AB Bakanı Çelik: Avrupa’nın geleceği bizsiz olmaz

AB Bakanı ve Başmüzakereci Çelik, Türkiye ve Avrupa Birliği (AB) ilişkileriyle ilgili, “Avrupa’nın tarihi bizsiz yazılamayacağı gibi Avrupa’nın geleceği de bizsiz olmaz.” dedi.

ANKARA

Avrupa Birliği (AB) Bakanı ve Başmüzakereci Ömer Çelik, gündeme ilişkin konuları AA muhabirine değerlendirdi.

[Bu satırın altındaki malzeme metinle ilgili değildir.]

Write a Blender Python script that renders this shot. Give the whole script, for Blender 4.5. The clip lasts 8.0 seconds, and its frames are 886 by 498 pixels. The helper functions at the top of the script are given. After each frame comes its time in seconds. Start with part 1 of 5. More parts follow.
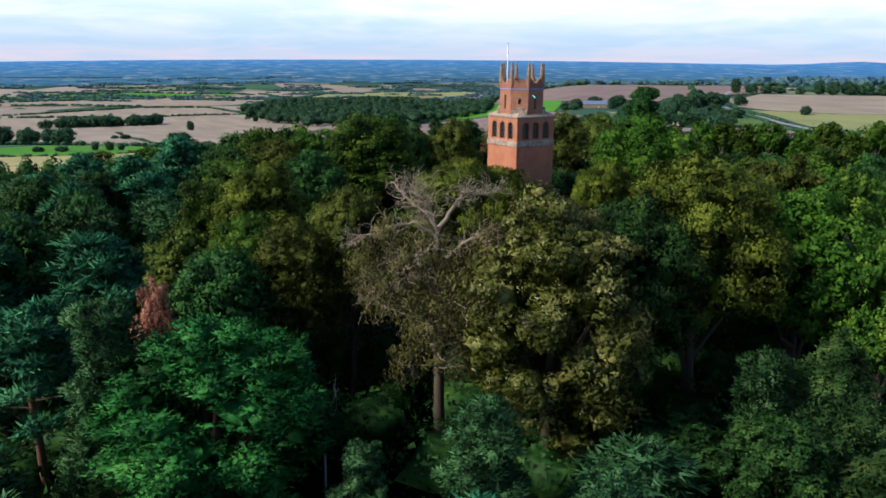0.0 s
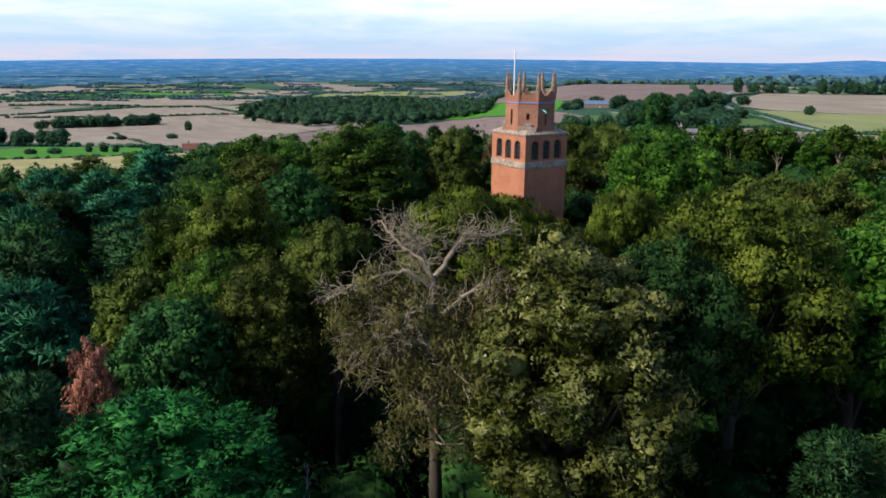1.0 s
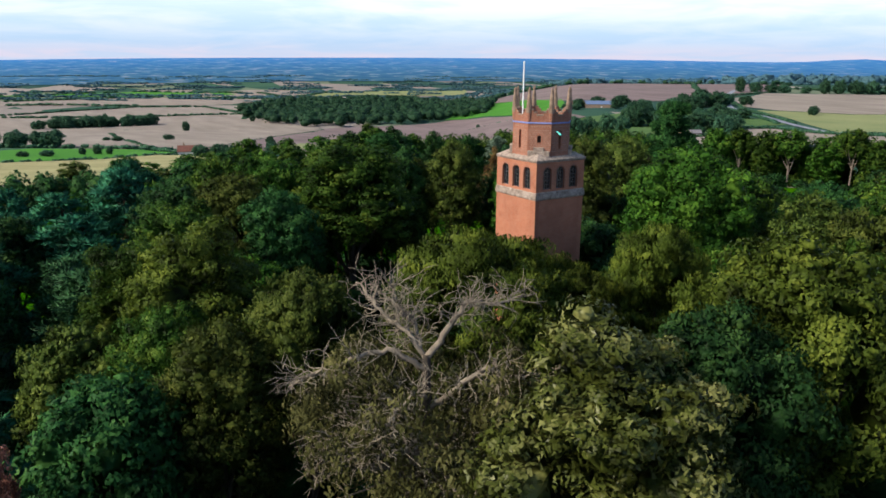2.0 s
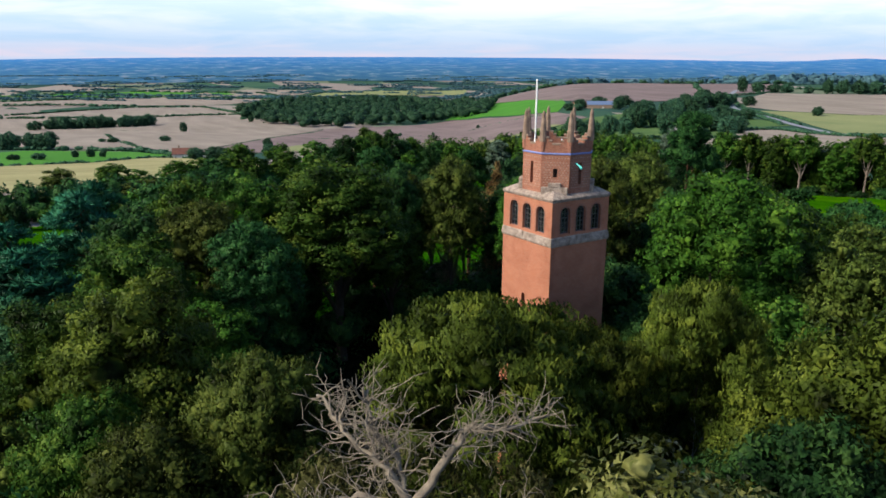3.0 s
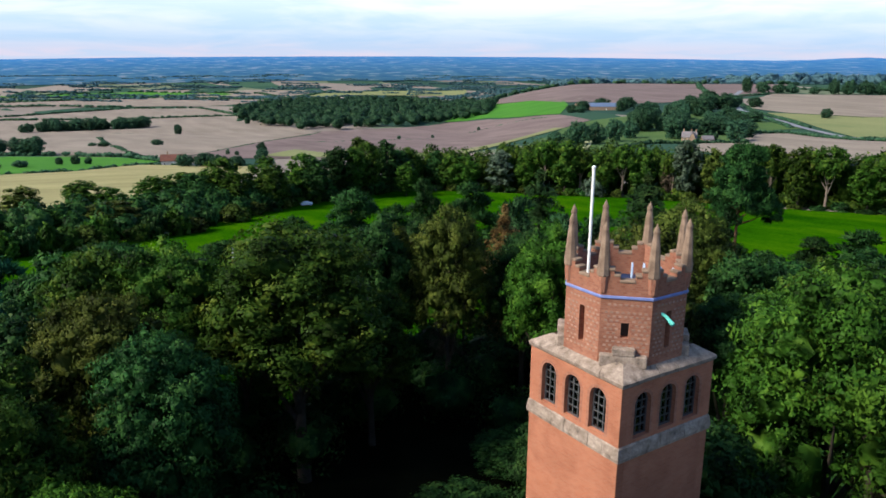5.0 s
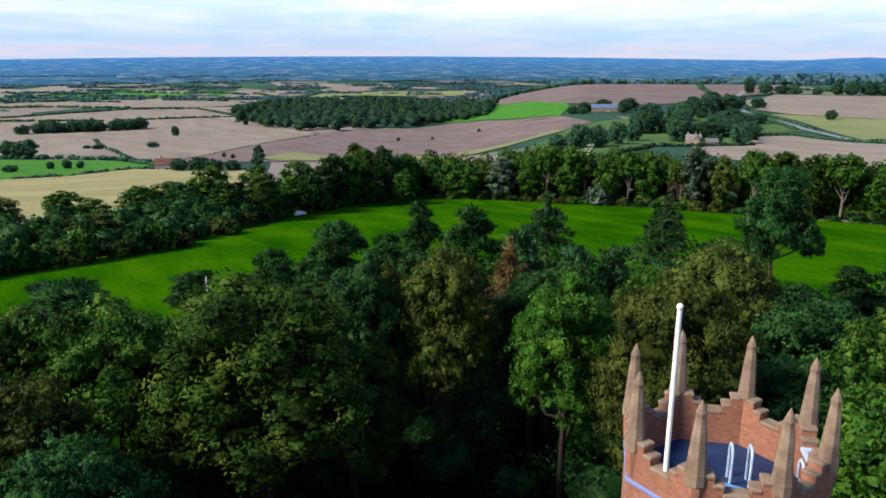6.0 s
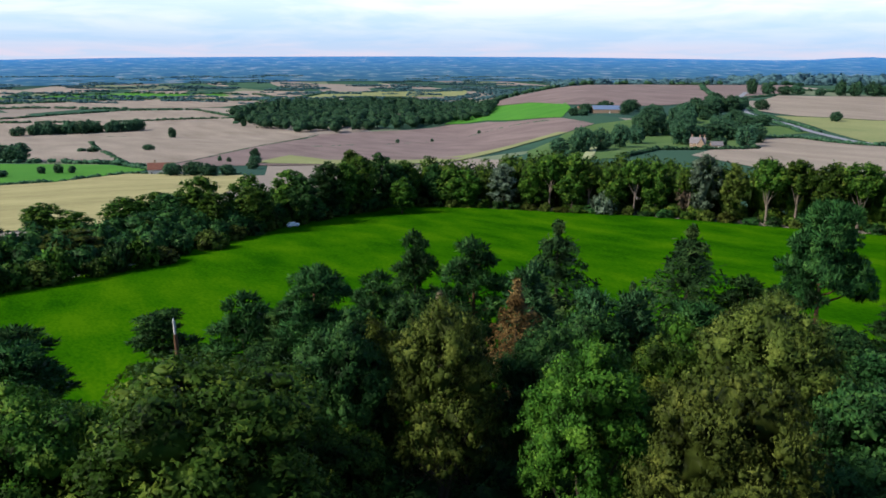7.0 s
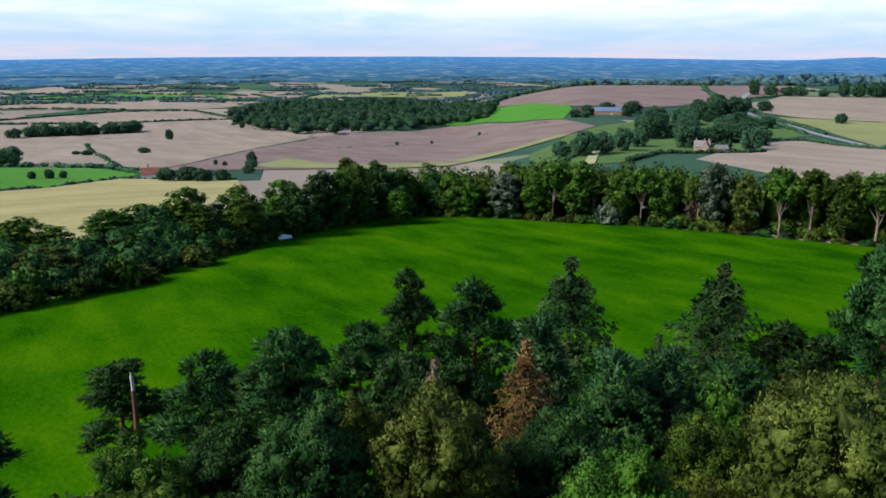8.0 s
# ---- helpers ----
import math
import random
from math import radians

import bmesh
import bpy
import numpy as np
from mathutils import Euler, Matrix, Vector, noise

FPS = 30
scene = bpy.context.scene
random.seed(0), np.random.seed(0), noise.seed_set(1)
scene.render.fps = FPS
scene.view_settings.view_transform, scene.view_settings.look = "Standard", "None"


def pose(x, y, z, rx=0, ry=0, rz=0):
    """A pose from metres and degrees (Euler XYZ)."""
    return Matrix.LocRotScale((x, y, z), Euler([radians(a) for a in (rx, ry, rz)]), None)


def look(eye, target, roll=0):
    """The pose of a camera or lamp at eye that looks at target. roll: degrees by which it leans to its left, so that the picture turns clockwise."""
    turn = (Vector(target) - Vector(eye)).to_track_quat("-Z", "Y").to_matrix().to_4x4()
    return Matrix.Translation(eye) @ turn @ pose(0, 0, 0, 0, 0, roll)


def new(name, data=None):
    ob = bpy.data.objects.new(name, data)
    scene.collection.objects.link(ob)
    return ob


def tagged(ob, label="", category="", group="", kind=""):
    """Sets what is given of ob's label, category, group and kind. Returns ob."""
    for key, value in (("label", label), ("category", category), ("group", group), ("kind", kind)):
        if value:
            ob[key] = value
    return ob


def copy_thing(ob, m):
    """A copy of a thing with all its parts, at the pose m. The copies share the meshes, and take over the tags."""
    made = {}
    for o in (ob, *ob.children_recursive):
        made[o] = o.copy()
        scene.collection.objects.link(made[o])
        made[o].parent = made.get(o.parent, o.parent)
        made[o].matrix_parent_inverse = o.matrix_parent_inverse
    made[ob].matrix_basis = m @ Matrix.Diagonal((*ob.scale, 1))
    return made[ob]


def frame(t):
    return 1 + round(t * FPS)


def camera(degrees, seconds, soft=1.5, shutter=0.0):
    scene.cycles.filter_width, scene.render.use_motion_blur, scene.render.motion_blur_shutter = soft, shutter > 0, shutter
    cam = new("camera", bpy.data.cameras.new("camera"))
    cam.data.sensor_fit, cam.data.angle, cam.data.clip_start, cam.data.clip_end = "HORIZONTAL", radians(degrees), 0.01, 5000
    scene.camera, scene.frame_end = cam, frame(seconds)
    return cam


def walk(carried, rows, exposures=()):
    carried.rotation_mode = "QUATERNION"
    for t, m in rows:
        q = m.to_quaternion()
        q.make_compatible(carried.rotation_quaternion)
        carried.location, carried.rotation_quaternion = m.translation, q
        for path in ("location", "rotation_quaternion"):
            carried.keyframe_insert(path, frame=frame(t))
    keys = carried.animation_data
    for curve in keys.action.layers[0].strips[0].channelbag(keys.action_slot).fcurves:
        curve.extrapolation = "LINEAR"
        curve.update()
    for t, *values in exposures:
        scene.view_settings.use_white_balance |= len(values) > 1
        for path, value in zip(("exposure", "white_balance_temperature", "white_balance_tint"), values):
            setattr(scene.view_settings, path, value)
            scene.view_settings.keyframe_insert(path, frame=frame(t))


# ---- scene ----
cam = camera(61.0, 8.0, soft=1.65)
PATH = [
    (0, (60.097, -48.945, 30.526), (-20.741, 4.301, 5.723), 0.40),
    (0.5, (56.252, -46.318, 30.951), (-24.585, 6.915, 6.069), 0.39),
    (1, (52.317, -43.62, 31.396), (-28.52, 9.6, 6.437), 0.37),
    (1.5, (48.299, -40.854, 31.861), (-32.538, 12.353, 6.826), 0.36),
    (2, (44.204, -38.027, 32.337), (-36.634, 15.168, 7.237), 0.35),
    (2.5, (40.038, -35.144, 32.825), (-40.8, 18.039, 7.671), 0.34),
    (3, (35.808, -32.211, 33.334), (-45.031, 20.96, 8.128), 0.32),
    (3.5, (31.521, -29.232, 33.856), (-49.32, 23.927, 8.609), 0.31),
    (4, (27.182, -26.213, 34.41), (-53.66, 26.934, 9.113), 0.30),
    (4.5, (22.798, -23.16, 34.956), (-58.045, 29.976, 9.641), 0.29),
    (5, (18.376, -20.078, 35.527), (-62.47, 33.046, 10.194), 0.27),
    (5.5, (13.922, -16.973, 36.121), (-66.926, 36.14, 10.773), 0.26),
    (6, (9.442, -13.849, 36.74), (-71.409, 39.253, 11.376), 0.25),
    (6.5, (4.943, -10.713, 37.383), (-75.911, 42.378, 12.006), 0.24),
    (7, (0.431, -7.57, 38.051), (-80.426, 45.511, 12.662), 0.22),
    (7.5, (-4.088, -4.425, 38.745), (-84.948, 48.646, 13.345), 0.21),
    (8, (-8.606, -1.283, 39.466), (-89.47, 51.777, 14.055), 0.20),
]
walk(cam, [(t, look(eye, target, roll)) for t, eye, target, roll in PATH], [(0, 0.6, 6340, 10), (8, 0.6, 6260, 10)])


# ---------------------------------------------------------------- plan frame
# u runs to the right and v ahead of the flight line, from the tower's centre.
YAW = radians(56.7)
AHEAD = Vector((-math.sin(YAW), math.cos(YAW)))
RIGHT = Vector((math.cos(YAW), math.sin(YAW)))

# ---------------------------------------------------------------- world and sun
SUN_UV = (-0.93, -0.37)
SUN_UP = 38.0
sun_xy = RIGHT * SUN_UV[0] + AHEAD * SUN_UV[1]
sun_dir = Vector((sun_xy.x, sun_xy.y, sun_xy.length * math.tan(radians(SUN_UP)))).normalized()

world = bpy.data.worlds.new("sky")
scene.world = world
world.use_nodes = True
wn, wl = world.node_tree.nodes, world.node_tree.links
wn.clear()


def wnode(kind, **values):
    n = wn.new(kind)
    for key, value in values.items():
        n.inputs[key].default_value = value
    return n


sky = wn.new("ShaderNodeTexSky")
sky.sky_type = "NISHITA"
sky.sun_disc = False
sky.sun_elevation = radians(SUN_UP)
sky.sun_rotation = math.atan2(sun_dir.x, sun_dir.y)
sky.altitude = 150
sky.dust_density = 1.5
coords = wn.new("ShaderNodeTexCoord")
split = wn.new("ShaderNodeSeparateXYZ")
wl.new(coords.outputs["Generated"], split.inputs[0])
up = wn.new("ShaderNodeMath")
up.operation = "ADD"
up.inputs[1].default_value = 0.10
wl.new(split.outputs["Z"], up.inputs[0])
upper = wn.new("ShaderNodeMath")
upper.operation = "MAXIMUM"
upper.inputs[1].default_value = 0.03
wl.new(up.outputs[0], upper.inputs[0])
flat = wn.new("ShaderNodeVectorMath")
flat.operation = "DIVIDE"
spread = wn.new("ShaderNodeCombineXYZ")
for axis in "XYZ":
    wl.new(upper.outputs[0], spread.inputs[axis])
wl.new(coords.outputs["Generated"], flat.inputs[0])
wl.new(spread.outputs[0], flat.inputs[1])
cloud = wnode("ShaderNodeTexNoise", Scale=0.9, Detail=5.0, Roughness=0.55, Distortion=0.4)
wl.new(flat.outputs[0], cloud.inputs["Vector"])
cover = wn.new("ShaderNodeValToRGB")
cover.color_ramp.elements[0].position, cover.color_ramp.elements[0].color = 0.38, (0.0, 0.0, 0.0, 1)
cover.color_ramp.elements[1].position, cover.color_ramp.elements[1].color = 0.60, (1, 1, 1, 1)
wl.new(cloud.outputs["Fac"], cover.inputs[0])


def sky_ramp(stops):
    n = wn.new("ShaderNodeValToRGB")
    e = n.color_ramp.elements
    e[0].position, e[0].color = stops[0][0], (*stops[0][1], 1)
    e[1].position, e[1].color = stops[-1][0], (*stops[-1][1], 1)
    for place, colour in stops[1:-1]:
        e.new(place).color = (*colour, 1)
    wl.new(split.outputs["Z"], n.inputs[0])
    return n


# thin cloud and thick cloud by height: mauve at the horizon, white above it, blue dusk aloft
thin = sky_ramp(((0.0, (0.614, 0.722, 0.920)), (0.015, (0.539, 0.722, 0.950)), (0.04, (0.651, 0.839, 1.030)), (0.075, (0.911, 1.063, 1.200)), (0.14, (0.420, 0.560, 0.840)), (0.3, (0.170, 0.300, 0.560)), (1.0, (0.100, 0.220, 0.460))))
thick = sky_ramp(((0.0, (0.781, 0.741, 0.880)), (0.015, (0.651, 0.780, 0.960)), (0.04, (0.874, 0.965, 1.050)), (0.075, (1.246, 1.306, 1.310)), (0.14, (0.560, 0.670, 0.900)), (0.3, (0.230, 0.350, 0.580)), (1.0, (0.140, 0.260, 0.480))))
sheet = wn.new("ShaderNodeMixRGB")
wl.new(cover.outputs[0], sheet.inputs[0])
wl.new(thin.outputs[0], sheet.inputs[1])
wl.new(thick.outputs[0], sheet.inputs[2])
clear = wn.new("ShaderNodeMixRGB")
clear.blend_type = "MULTIPLY"
clear.inputs[0].default_value = 1.0
clear.inputs[2].default_value = (0.07, 0.085, 0.11, 1)
wl.new(sky.outputs[0], clear.inputs[1])
blend = wn.new("ShaderNodeMixRGB")
blend.inputs[0].default_value = 0.85
wl.new(clear.outputs[0], blend.inputs[1])
wl.new(sheet.outputs[0], blend.inputs[2])
back = wnode("ShaderNodeBackground", Strength=0.74)
wl.new(blend.outputs[0], back.inputs["Color"])
world_out = wn.new("ShaderNodeOutputWorld")
wl.new(back.outputs[0], world_out.inputs["Surface"])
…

Türkiye’nin büyük bir devlet olduğunun altını çizen Çelik, Türkiye’nin Gümrük Birliği Anlaşması’nı yaptığında AB’ye üye olması durumunda Avrupa’nın bugün yaşadığı hiçbir sorunu yaşamayacağına işaret etti. Çelik, şu ifadeleri kullandı:

AB meselesi, bizim onlardan talep ettiğimiz, onların da nazlandığı bir mesele duygusundan çıkarılmalıdır. Bu mesele şudur, kim ne derse desin biz büyük bir Avrupa devletiyiz, Ortadoğu, Asya, Akdeniz ve Karadeniz devleti olmamızın yanı sıra. Yüz yıldır da bir Avrupa demokrasisiyiz. Avrupa’nın tarihi bizsiz yazılamayacağı gibi Avrupa’nın geleceği de bizsiz olmaz.”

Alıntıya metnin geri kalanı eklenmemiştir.